Wednesday, October 30, 2013

What about the Water: 101 Dervish Tales

Written by: Jami Milan

First line: A dervish in the village customarily told a tale each evening after dinner, wherever he was.

Why you should read this book: Dervishes, or Sufis, are a group of mystics whose philosophy emphasizes living in the moment, releasing that which does not serve, and recognizing the divine in all things. These stories read much like parables, with many levels of meaning, alone with a quiet humor, overt messages, and useful advice. Dervishes talk to inanimate objects, learn powerful life lessons from small happenings, help their neighbors, and seek out simple solutions and simple truths.

Why you shouldn’t read this book: You have proprietary feelings toward your anger and discontent.

Monday, October 28, 2013

World War Z: An Oral History of the Zombie War

Written by: Max Brooks

First line: it goes by many names: "The Crisis," "The Dark Years," "The Walking Plague," as well as newer and more "hip" titles such as "World War Z" or "Z War One."

Why you should read this book: It's a highly readable socio-political deconstruction of global culture and military and disaster preparedness, cleverly disguised as a zombie story (cleverly disguised as an oral history). While it does have its gory moments, the story itself is about the human element, how individuals, governments, and armed forces in various countries personally experienced and responded to the walking dead, and it's much more about hope, perseverance, and the indomitability of the human spirit than it is about eating brains or scaring readers. Life persists, says this popular novel (which was made into an apparently unrelated and unwatchable Brad Pitt vehicle) although death pursues it relentlessly, and the question is not how to survive, but how much we want to survive and what we are willing to sacrifice to remain human.

Why you shouldn't read this book: Zombies, death, guns, fire, decapitation, dead animals, walls of bodies, cannibalism, lies, betrayal, abandonment, and it's still not really a horror story.

Lucy and the Anvil

Written by: Adam Kline

First line: The anvil had never made a friend prior to Lucy.

Why you should read this book: Beautifully and whimsically illustrated, this labor-of-love picture book was funded by 560 separate benefactors (or which I was one) on Kickstarter, and was billed as an effort to create a perfect bedtime story. In the unlikely friendship between a little girl name Lucy and an apparently inanimate but sentient anvil, there is no lack of love, but the immobile and limbless anvil soon begins to question its own suitability for friendship due to its inability to play or give hugs. Of course, the anvil finds that it still has something to offer Lucy, and that, sometimes, it is better to receive than to give.

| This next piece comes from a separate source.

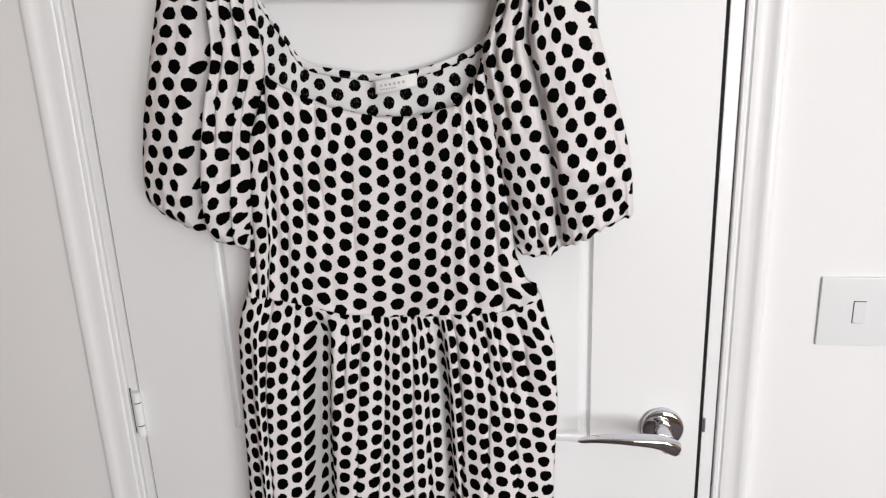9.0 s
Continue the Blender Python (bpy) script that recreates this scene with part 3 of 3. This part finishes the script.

Why you shouldn't read this book: You are a colossal grouch and you don't want to cheer up.

This book is not available for purchase on Amazon at this time. Some material may be found at the illustrator's online store.

Fun Home: A Family Tragicomic

Written by: Alison Bechdel

First line: Like many fathers, mine could occasionally be prevailed upon for a spot of "airplane."

Why you should read this book: Bechdel, whose name has become synonymous with the act of determining whether a work of cinema treats female characters as actual human beings or set pieces to illustrate a male hero's masculinity, has aptly named this memoir a "tragicomic," as it is written in the graphic novel medium, and has its (wry) comic moments, but ultimately demonstrates the tragedy of life in the closet. As Bechdel matures and discovers that she is a lesbian, she struggles with the new understanding that, throughout his entire marriage to her mother, her father has carried on affairs with much younger men. Through an examination of letters, journal entries, classic literature, the details of her family's house and business, and certain episodes throughout her life, the author comes to terms with her father's reality and his legacy to her.

Why you shouldn't read this book: The tragedy. Also, if you will lose your mind upon witnessing tasteful illustrations of cunnilingus.


Written by: Donna Jo Napoli

First line: "Mel, hurry up!" Brigid calls, splashing through puddles, heedless of the mud that has come up through the wooden-plank paving of the road.

Why you should read this book: Diverging somewhat from her typical novelization of fairy tales format and magical themes, Napoli creates a nearly whole cloth tale and a wide swath of the ancient world from a snippet of an old Norse saga. In Melkorka's world, slaves are simply unprotected people walking in the wrong place at the wrong time, and the young princess and her little sister, escaping a potential war in their own kingdom, find themselves lost to their homeland and destined for servitude. But Melkorka learns there is great strength in silent beauty, and while she cannot recover what has been lost, she can forge a more hopeful existence for herself once she embraces her own power.

Why you shouldn't read this book: Although it is handled with grace and euphemisms, this young adult novel contains several accounts of rape, with the princess eventually developing affection for her rapist.